Monitor, control and manage your cash flow. I want to believe that everybody is aware of the importance of cash/liquidity, especially when running a business. You need to constantly manage the timing of receipts and disbursement of cash so that your organisation can continue to operate into the future. You need to build a reputation that helps to capitalise on the timing difference of revenue and expenditure. One of the basic ways to take advantage of this timing difference is to work out effective payment terms with vendors/contractors, another is to work out an effective credit system that ensures timely receipt of revenue from transactions. This may be achieved by offering discounts for early payments or increase the sales/service price when giving out credit facilities. Expenses are inevitable and therefore you need to ensure that expenses incurred are reasonable and necessary to the benefit of the organisation. Avoiding frivolous expenditure and ensure strict adherence to budget.
Invest in continuous education and learning so that you are not left behind in the race for success. You are only as good as the amount and level of information you have at your disposal, so do yourself a favour: READ! READ!! READ!!!

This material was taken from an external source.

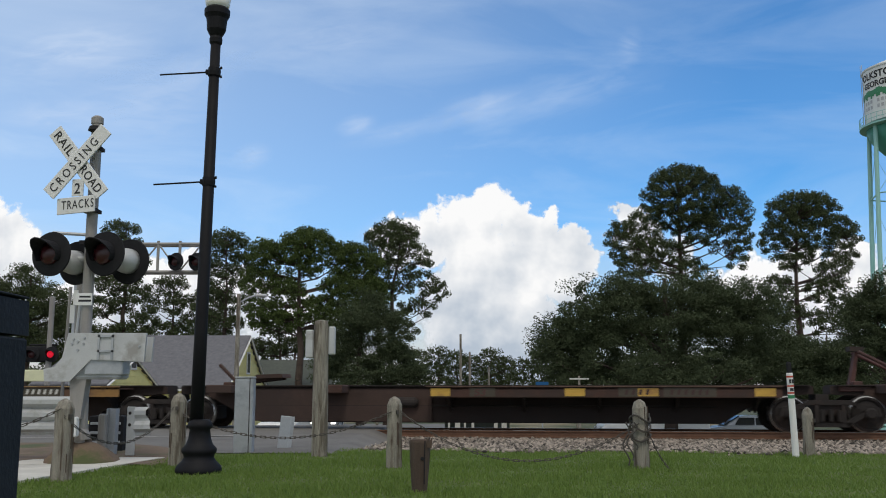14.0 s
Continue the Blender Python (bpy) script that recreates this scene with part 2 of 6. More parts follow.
    "mint": mat("mint_paint", (0.30, 0.56, 0.52), 0.6, vary=0.14, scale=0.6, second=(0.22, 0.45, 0.41), share=0.35, streaks=True),
    "bowl": mat("weathered_green_paint", (0.075, 0.30, 0.225), 0.6, vary=0.14, scale=0.5, second=(0.05, 0.22, 0.17), share=0.35, streaks=True),
    "green": mat("green_paint", (0.04, 0.22, 0.10), 0.6, vary=0.1, scale=0.5),
    "carwhite": mat("white_car_paint", (0.78, 0.79, 0.78), 0.45, vary=0.03, bump=0),
    "bluecar": mat("dark_blue_car_paint", (0.03, 0.045, 0.09), 0.35, vary=0.05, bump=0),
    "cargrey": mat("silver_car_paint", (0.42, 0.44, 0.46), 0.3, 0.3, vary=0.05, bump=0),
    "rubber": mat("rubber", (0.02, 0.02, 0.02), 0.85, vary=0.2),
    "headlamp": glow("head_lamp", (1.0, 0.95, 0.88), 2.2),
    "reflect": mat("pale_reflector", (0.62, 0.62, 0.42), 0.5, vary=0.1),
}

for k in ("teal", "charcoal", "slate", "navy", "blue", "skyblue"):
    M[k].node_tree.nodes["Principled BSDF"].inputs["Specular IOR Level"].default_value = 0.22
for k in ("black", "bin", "blackmatt"):
    M[k].node_tree.nodes["Principled BSDF"].inputs["Specular IOR Level"].default_value = 0.15


# ---- mesh tools ----
def quick(name, verts, faces, material):
    """A mesh from arrays; all faces have the same number of corners."""
    verts, faces = np.asarray(verts, dtype=np.float32), np.asarray(faces, dtype=np.int32)
    me = bpy.data.meshes.new(name)
    me.vertices.add(len(verts))
    me.vertices.foreach_set("co", verts.ravel())
    k = faces.shape[1]
    me.loops.add(faces.size)
    me.loops.foreach_set("vertex_index", faces.ravel())
    me.polygons.add(len(faces))
    me.polygons.foreach_set("loop_start", np.arange(0, faces.size, k, dtype=np.int32))
    me.materials.append(material)
    me.update(calc_edges=True)
    return me


def empty(name, m, label, category, group="", kind=""):
    ob = new(name)
    ob.matrix_world = m
    return tagged(ob, label, category, group, kind)


def part(name, bm, material, parent=None, label="", smooth=False, at=None):
    me = bpy.data.meshes.new(name)
    if smooth:
        for f in bm.faces:
            f.smooth = True
    bm.to_mesh(me)
    bm.free()
    me.materials.append(material)
    return attach(name, me, parent, label, at)


def attach(name, me, parent=None, label="", at=None):
    ob = new(name, me)
    ob.parent = parent
    if at is not None:
        ob.matrix_basis = at
    return tagged(ob, label)


def box(bm, x0, x1, y0, y1, z0, z1, bevel=0.0):
    n = bmesh.ops.create_cube(bm, size=1.0, matrix=Matrix.Translation(((x0 + x1) / 2, (y0 + y1) / 2, (z0 + z1) / 2)) @ Matrix.Diagonal((abs(x1 - x0), abs(y1 - y0), abs(z1 - z0), 1)))
    if bevel:
        es = {e for v in n["verts"] for e in v.link_edges}
        bmesh.ops.bevel(bm, geom=list(es), offset=bevel, segments=1, affect="EDGES")
    return bm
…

The answers provided here are in my opinion and to the best of my knowledge but you need to understand that your answers may be more specific to the kind of challenges you face in your business and therefore may not find these answers completely relevant. However, you need to understand that information is important and knowledge is invaluable. Most importantly, find what you love doing and do it repeatedly until you become very proficient at it; what you love doing could fetch you the wealth you seek.